* **Direction**
Write out the entire listing below exactly, with the pictures left out.

# # # #

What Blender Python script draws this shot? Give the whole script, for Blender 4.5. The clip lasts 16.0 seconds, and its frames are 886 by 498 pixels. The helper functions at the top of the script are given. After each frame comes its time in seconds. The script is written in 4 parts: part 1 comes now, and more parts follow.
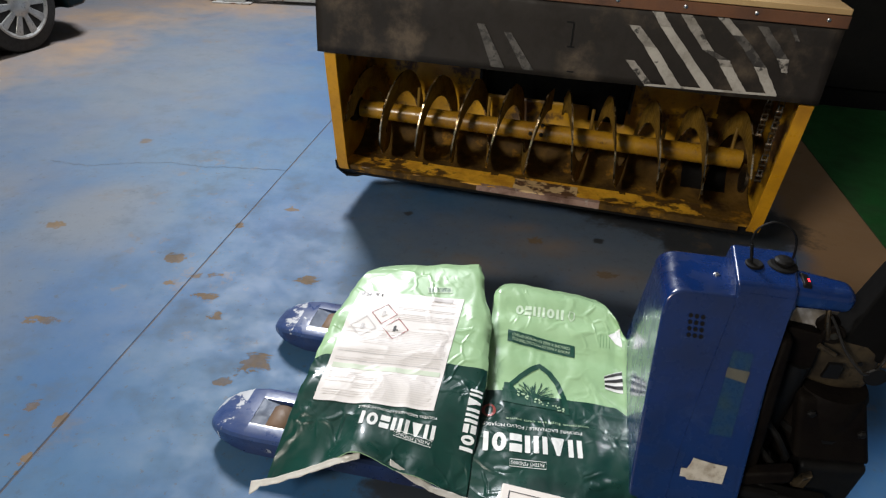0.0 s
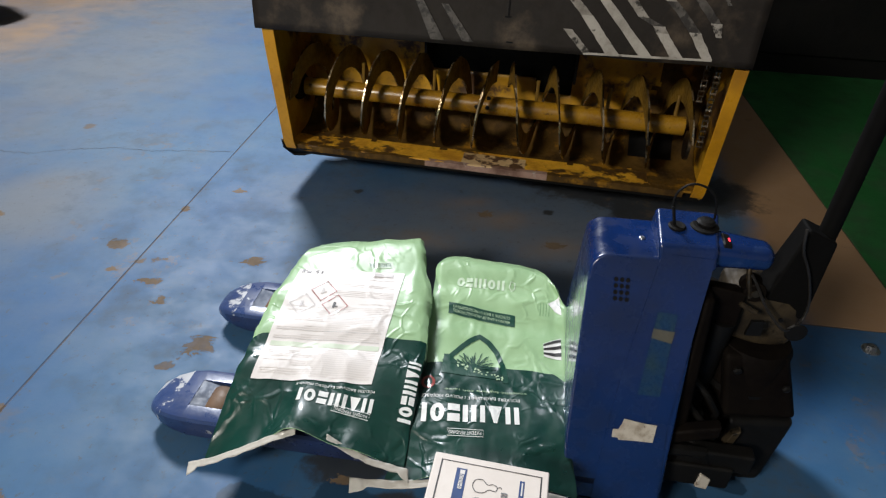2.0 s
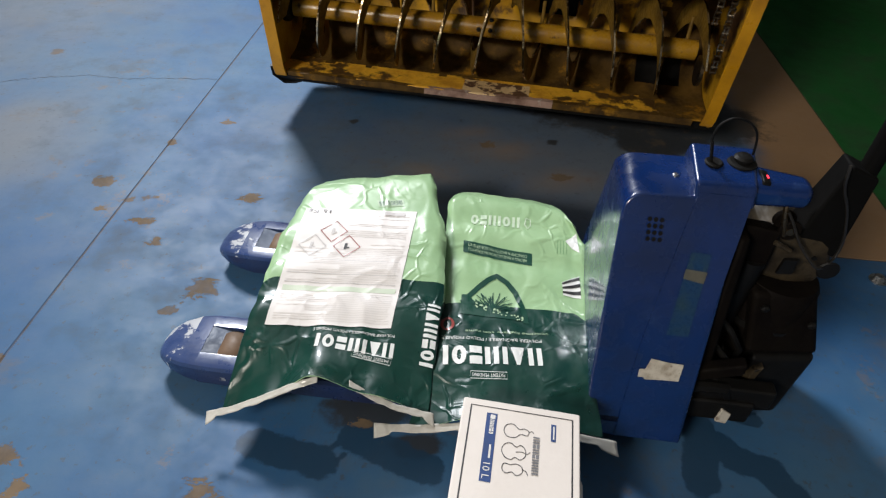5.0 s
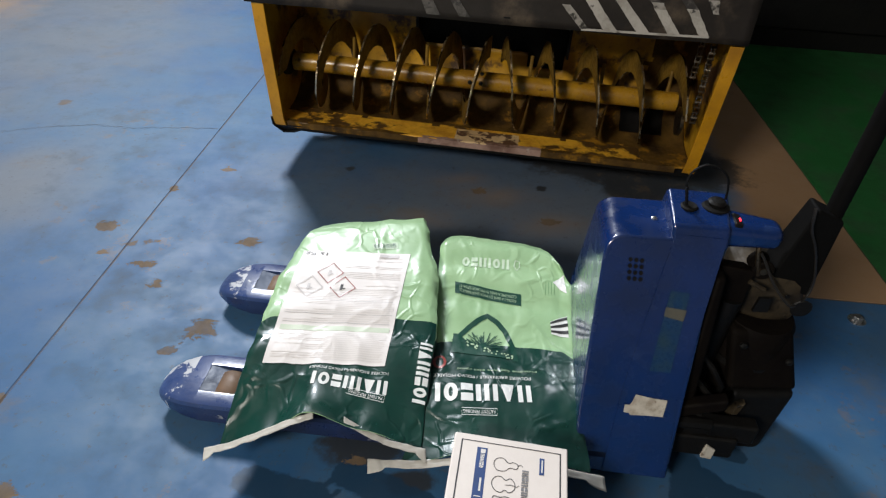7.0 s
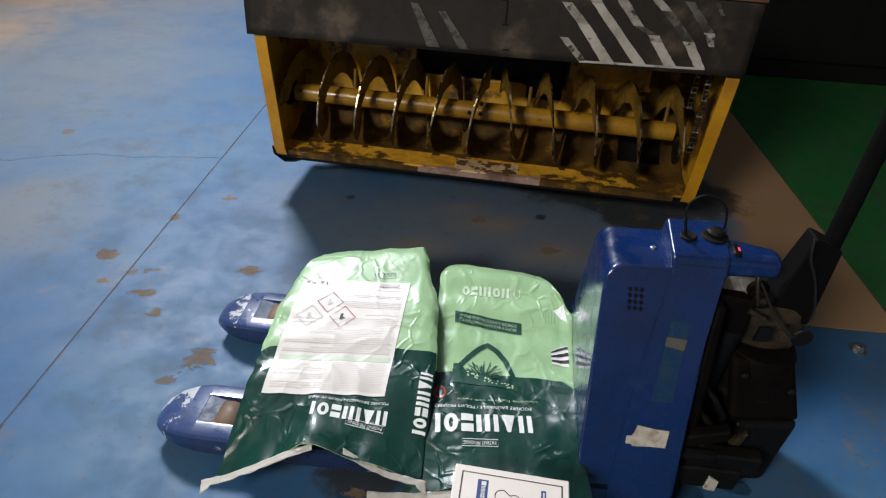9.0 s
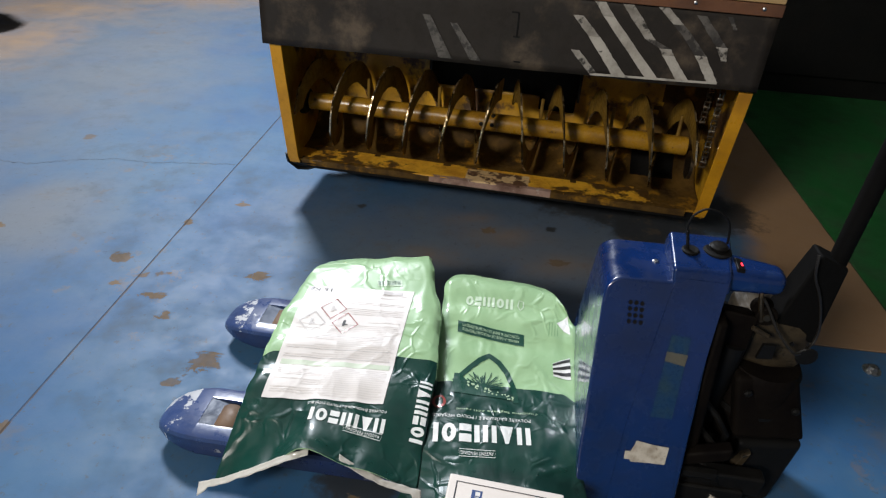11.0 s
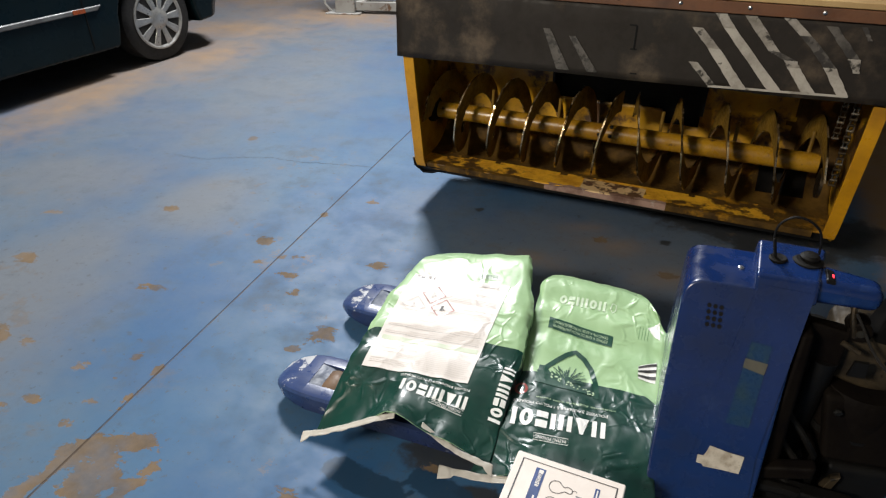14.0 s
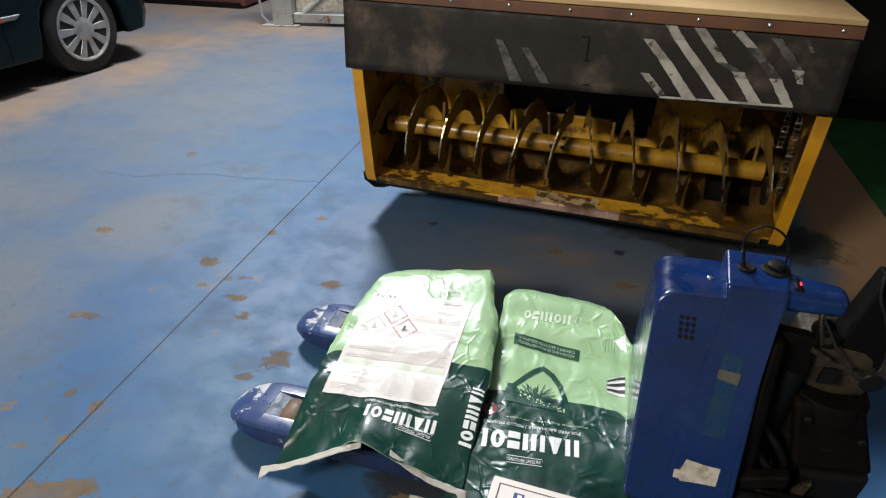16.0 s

# # # #

* **Response for this exercise**
What Blender Python script draws this shot? Give the whole script, for Blender 4.5. The clip lasts 16.0 seconds, and its frames are 886 by 498 pixels. The helper functions at the top of the script are given. After each frame comes its time in seconds. The script is written in 4 parts: part 1 comes now, and more parts follow.
0.0 s
2.0 s
5.0 s
7.0 s
9.0 s
11.0 s
14.0 s
16.0 s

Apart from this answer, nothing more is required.